Start
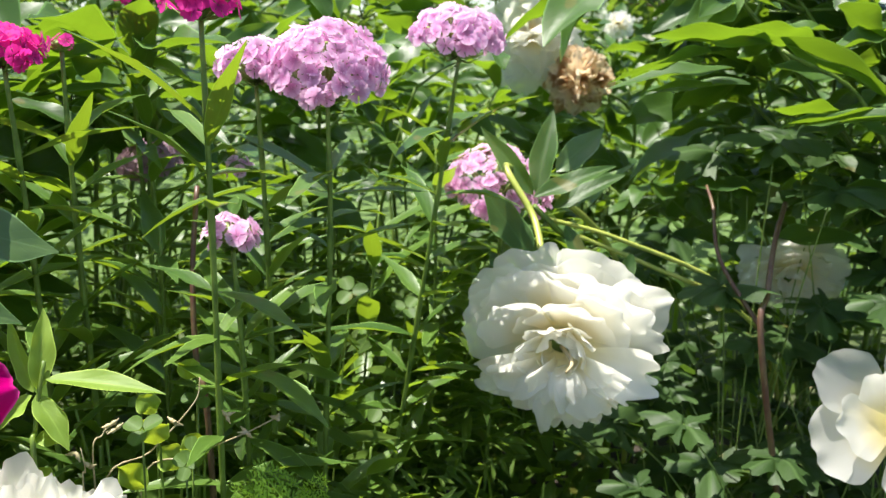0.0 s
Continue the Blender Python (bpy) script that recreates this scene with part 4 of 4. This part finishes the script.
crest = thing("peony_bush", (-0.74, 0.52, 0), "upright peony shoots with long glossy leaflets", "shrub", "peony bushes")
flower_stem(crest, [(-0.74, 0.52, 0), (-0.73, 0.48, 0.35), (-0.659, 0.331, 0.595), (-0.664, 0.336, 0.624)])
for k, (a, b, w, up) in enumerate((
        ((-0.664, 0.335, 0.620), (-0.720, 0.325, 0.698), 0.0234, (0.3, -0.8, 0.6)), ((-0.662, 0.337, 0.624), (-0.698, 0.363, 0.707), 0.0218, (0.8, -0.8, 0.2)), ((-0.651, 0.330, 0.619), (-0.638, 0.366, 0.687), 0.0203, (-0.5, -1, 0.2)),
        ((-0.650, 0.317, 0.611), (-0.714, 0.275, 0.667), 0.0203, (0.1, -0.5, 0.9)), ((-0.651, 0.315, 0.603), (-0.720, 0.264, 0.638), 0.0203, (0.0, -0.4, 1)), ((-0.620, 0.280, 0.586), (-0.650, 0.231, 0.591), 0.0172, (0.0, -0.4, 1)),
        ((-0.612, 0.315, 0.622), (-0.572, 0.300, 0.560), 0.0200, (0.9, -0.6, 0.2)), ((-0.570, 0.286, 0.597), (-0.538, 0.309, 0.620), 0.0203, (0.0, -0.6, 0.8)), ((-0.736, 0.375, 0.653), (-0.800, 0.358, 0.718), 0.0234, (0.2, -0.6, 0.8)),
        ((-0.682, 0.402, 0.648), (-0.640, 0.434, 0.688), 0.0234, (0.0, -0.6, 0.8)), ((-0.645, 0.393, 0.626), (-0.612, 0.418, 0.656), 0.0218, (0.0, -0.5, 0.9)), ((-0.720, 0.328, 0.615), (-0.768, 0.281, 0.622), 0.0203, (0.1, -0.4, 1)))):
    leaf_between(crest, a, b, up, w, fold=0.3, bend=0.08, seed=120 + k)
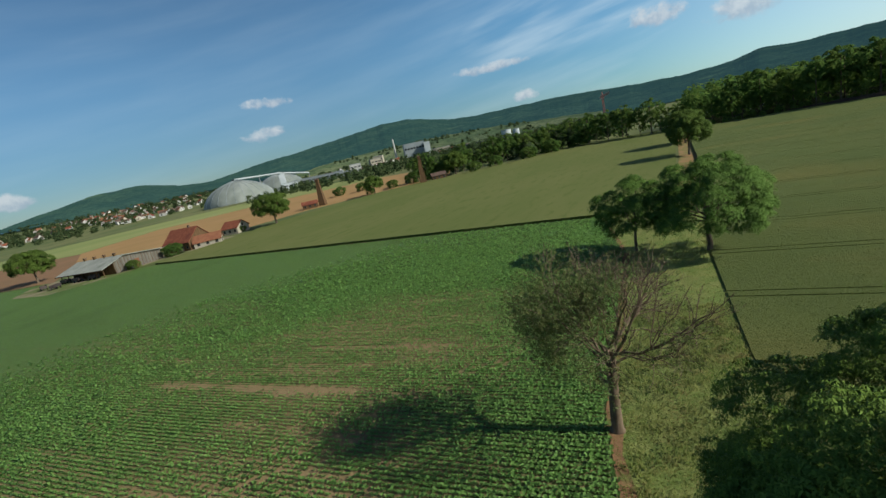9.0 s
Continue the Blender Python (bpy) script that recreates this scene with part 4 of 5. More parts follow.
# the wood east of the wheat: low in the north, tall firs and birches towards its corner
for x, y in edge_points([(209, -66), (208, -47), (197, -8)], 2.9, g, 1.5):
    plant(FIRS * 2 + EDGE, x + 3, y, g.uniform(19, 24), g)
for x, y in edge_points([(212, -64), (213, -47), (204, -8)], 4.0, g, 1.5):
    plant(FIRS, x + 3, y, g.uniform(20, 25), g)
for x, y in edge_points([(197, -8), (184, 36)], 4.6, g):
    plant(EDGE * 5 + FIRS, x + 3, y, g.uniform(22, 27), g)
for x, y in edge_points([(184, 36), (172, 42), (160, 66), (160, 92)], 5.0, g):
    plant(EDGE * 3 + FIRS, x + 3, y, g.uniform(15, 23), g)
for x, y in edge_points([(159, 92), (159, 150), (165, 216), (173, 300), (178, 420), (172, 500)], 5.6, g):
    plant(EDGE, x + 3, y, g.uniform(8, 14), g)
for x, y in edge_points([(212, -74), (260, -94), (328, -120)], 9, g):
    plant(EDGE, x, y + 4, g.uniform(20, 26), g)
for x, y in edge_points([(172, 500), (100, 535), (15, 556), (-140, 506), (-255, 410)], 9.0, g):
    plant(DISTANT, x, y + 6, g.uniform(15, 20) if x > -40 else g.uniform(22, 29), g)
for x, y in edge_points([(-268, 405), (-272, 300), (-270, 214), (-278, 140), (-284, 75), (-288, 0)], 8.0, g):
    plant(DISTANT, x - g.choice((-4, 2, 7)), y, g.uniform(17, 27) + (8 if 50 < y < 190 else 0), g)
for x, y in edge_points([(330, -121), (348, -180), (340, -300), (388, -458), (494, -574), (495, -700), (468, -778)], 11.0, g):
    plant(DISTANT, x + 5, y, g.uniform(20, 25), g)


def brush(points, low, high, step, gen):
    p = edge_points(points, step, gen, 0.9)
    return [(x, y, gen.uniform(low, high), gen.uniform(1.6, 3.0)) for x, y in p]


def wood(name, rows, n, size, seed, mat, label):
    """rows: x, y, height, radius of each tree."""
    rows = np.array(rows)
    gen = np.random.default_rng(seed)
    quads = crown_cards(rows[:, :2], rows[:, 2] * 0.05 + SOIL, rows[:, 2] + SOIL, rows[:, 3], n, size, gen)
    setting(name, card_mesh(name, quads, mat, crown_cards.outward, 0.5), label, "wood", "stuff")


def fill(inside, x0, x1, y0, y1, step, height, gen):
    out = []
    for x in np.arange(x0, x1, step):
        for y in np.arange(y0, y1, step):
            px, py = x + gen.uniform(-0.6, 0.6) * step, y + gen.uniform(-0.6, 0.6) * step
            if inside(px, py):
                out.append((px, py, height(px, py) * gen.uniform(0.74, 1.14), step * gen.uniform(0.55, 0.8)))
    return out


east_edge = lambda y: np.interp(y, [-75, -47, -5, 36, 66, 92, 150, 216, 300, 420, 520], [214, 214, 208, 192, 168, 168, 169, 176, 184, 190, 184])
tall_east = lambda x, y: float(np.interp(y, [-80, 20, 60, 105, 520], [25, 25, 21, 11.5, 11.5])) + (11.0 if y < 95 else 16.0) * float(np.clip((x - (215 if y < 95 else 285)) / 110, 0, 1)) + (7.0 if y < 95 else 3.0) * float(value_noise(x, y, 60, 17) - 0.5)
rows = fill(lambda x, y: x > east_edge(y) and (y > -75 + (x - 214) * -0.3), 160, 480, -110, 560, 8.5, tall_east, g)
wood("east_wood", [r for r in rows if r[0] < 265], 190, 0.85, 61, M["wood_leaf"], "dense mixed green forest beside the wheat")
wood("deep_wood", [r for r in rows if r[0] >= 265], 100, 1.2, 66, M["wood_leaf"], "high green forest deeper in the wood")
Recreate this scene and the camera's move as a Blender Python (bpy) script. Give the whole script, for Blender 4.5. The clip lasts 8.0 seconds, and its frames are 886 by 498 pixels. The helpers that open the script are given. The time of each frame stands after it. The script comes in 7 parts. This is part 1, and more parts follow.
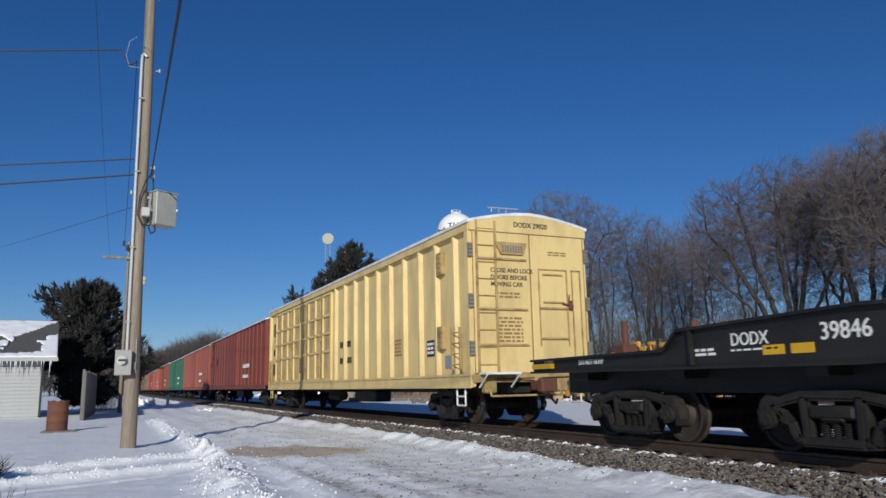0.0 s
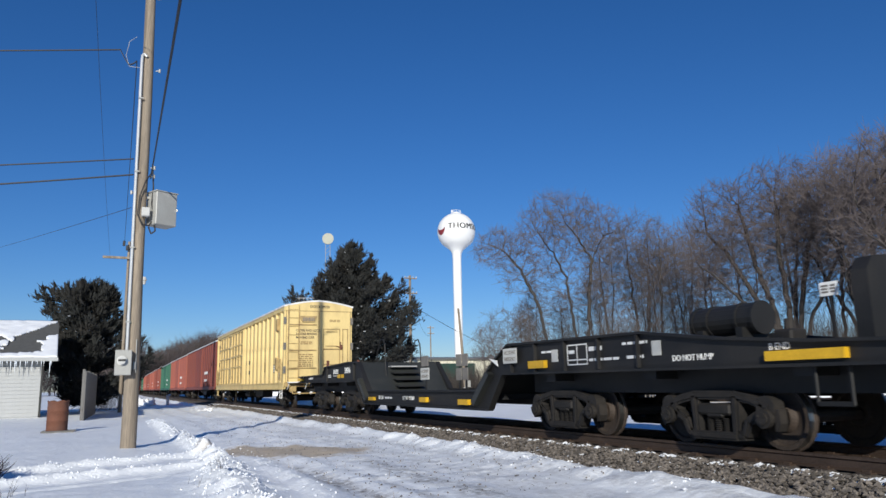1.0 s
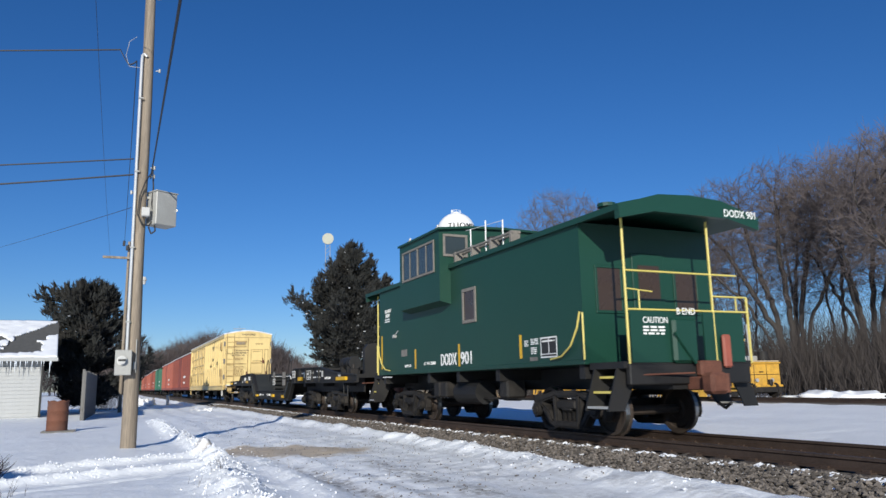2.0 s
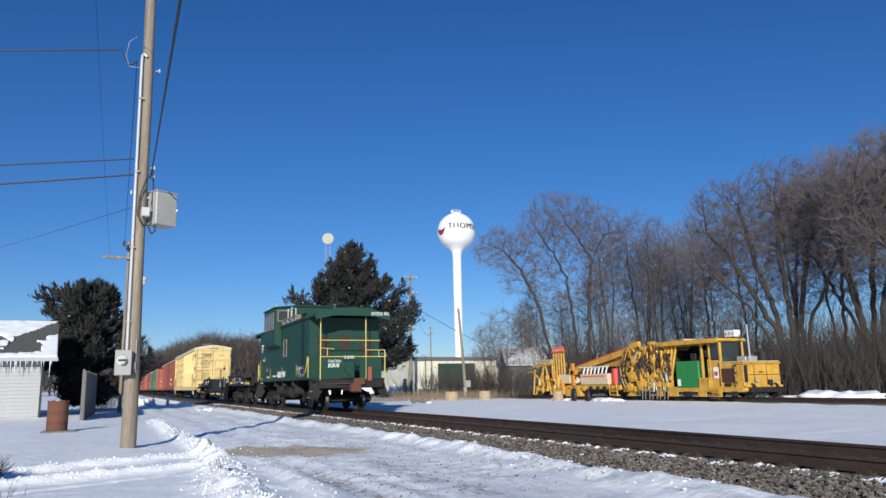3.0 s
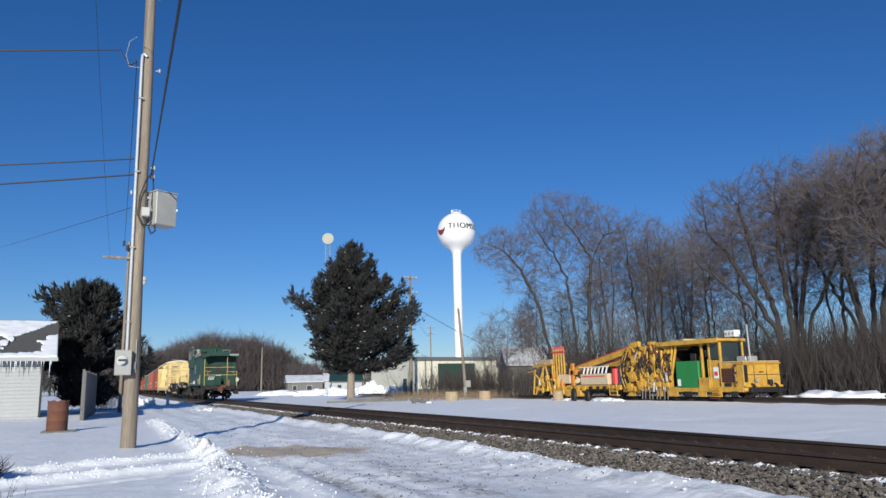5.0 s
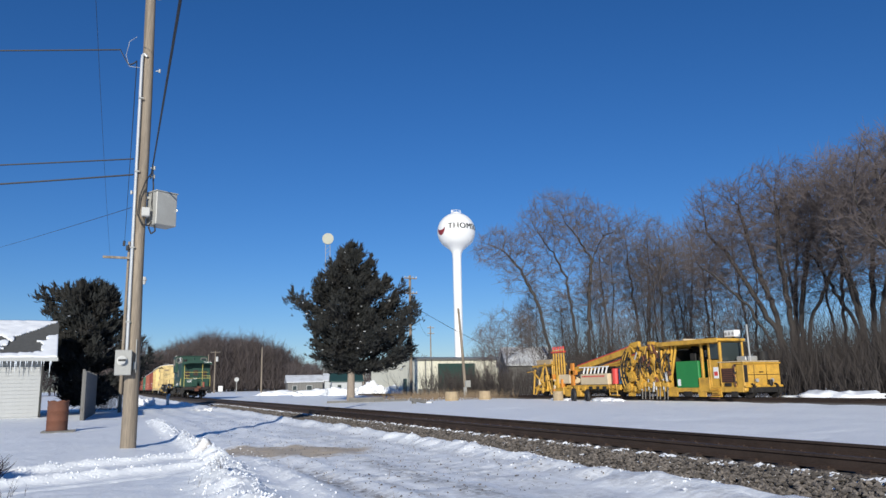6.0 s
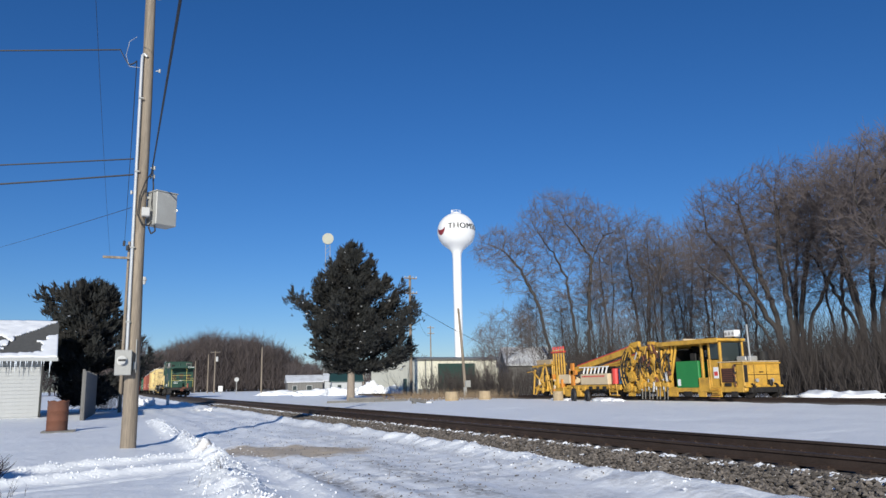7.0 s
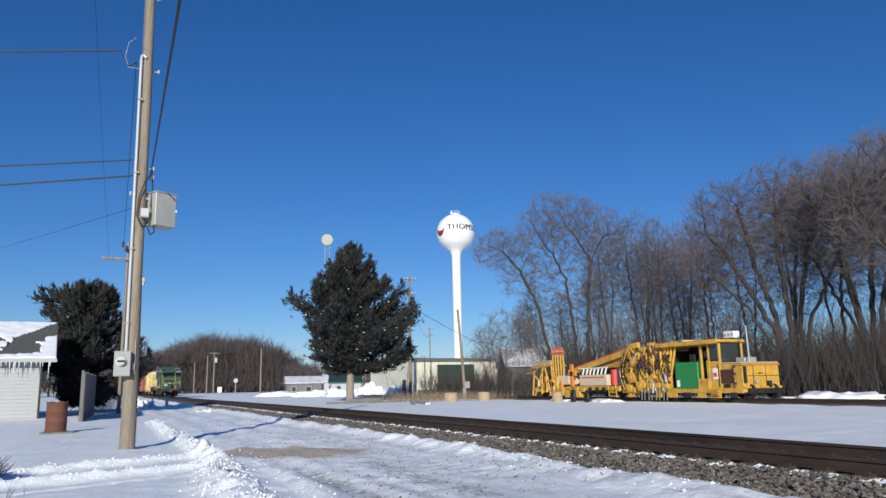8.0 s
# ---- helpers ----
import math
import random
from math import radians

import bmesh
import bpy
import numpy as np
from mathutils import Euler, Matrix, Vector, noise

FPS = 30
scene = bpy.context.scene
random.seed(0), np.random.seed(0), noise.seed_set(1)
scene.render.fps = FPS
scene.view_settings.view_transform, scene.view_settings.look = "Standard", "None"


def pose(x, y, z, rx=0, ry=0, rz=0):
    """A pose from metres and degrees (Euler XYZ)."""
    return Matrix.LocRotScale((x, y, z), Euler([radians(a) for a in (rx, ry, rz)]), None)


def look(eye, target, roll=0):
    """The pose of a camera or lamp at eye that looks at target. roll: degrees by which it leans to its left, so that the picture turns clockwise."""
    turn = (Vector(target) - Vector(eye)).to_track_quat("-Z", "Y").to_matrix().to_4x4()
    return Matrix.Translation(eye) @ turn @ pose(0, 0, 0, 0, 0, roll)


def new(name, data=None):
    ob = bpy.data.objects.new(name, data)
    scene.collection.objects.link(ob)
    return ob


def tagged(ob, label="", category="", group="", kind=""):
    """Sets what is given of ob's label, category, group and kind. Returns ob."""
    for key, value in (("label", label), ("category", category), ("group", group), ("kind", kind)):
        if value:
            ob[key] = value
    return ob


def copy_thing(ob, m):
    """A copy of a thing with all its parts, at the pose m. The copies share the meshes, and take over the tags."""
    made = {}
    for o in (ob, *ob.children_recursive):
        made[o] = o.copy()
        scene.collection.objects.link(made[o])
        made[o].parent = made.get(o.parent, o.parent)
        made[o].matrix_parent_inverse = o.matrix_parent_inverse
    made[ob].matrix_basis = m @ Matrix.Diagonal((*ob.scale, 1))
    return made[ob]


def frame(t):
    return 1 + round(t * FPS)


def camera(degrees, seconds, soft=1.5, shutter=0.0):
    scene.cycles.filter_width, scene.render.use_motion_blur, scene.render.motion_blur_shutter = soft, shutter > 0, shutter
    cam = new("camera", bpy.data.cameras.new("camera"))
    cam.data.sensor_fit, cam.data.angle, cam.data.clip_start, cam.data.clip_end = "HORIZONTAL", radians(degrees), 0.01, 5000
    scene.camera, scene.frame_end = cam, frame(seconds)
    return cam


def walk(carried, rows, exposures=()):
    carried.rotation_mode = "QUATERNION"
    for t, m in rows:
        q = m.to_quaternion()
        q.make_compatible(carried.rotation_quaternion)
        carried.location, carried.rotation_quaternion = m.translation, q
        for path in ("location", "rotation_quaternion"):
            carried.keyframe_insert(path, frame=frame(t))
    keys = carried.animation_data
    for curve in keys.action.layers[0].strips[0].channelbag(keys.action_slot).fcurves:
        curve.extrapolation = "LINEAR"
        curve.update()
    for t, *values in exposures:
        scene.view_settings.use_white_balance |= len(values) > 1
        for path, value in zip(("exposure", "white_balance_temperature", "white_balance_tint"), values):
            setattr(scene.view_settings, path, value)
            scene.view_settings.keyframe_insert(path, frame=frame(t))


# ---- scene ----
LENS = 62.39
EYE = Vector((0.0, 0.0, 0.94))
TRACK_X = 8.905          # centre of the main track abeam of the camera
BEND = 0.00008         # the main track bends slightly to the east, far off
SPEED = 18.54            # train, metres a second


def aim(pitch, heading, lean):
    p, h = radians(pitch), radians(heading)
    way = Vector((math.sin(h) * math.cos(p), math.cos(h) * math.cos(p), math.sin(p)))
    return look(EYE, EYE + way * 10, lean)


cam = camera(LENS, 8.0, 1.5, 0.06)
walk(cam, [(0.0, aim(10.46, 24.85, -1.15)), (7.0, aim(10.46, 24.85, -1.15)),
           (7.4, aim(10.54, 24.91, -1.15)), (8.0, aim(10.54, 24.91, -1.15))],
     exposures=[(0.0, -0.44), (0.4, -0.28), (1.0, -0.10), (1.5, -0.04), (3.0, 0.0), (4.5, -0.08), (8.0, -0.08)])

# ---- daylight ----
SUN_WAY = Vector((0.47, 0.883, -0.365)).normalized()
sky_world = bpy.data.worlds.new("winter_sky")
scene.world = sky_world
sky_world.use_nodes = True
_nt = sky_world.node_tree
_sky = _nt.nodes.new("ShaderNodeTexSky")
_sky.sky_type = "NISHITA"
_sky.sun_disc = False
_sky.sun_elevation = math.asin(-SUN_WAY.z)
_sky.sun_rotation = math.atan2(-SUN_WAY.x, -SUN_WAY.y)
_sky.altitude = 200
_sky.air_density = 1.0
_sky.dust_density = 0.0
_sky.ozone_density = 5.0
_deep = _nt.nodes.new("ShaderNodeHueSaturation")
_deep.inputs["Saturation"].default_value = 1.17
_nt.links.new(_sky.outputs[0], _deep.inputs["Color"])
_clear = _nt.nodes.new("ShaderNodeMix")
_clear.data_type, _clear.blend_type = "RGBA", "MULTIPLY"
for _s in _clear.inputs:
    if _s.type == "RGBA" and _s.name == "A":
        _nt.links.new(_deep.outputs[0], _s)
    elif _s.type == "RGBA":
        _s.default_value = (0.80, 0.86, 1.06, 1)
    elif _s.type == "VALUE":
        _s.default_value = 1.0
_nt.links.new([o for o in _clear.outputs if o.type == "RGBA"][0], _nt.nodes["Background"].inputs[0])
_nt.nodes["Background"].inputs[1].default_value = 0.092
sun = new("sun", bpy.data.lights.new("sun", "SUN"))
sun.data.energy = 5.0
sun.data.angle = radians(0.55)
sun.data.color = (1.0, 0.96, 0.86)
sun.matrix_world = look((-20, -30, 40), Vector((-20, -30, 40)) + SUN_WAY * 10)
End
* GIVEN TASK
From the data, pick out every line that includes "Python".

* ANSWER TO THE TASK
Continue the Blender Python (bpy) script that recreates this scene with part 4 of 4. This part finishes the script.
Continue the Blender Python (bpy) script that recreates this scene with part 4 of 5. More parts follow.
Recreate this scene and the camera's move as a Blender Python (bpy) script. Give the whole script, for Blender 4.5. The clip lasts 8.0 seconds, and its frames are 886 by 498 pixels. The helpers that open the script are given. The time of each frame stands after it. The script comes in 7 parts. This is part 1, and more parts follow.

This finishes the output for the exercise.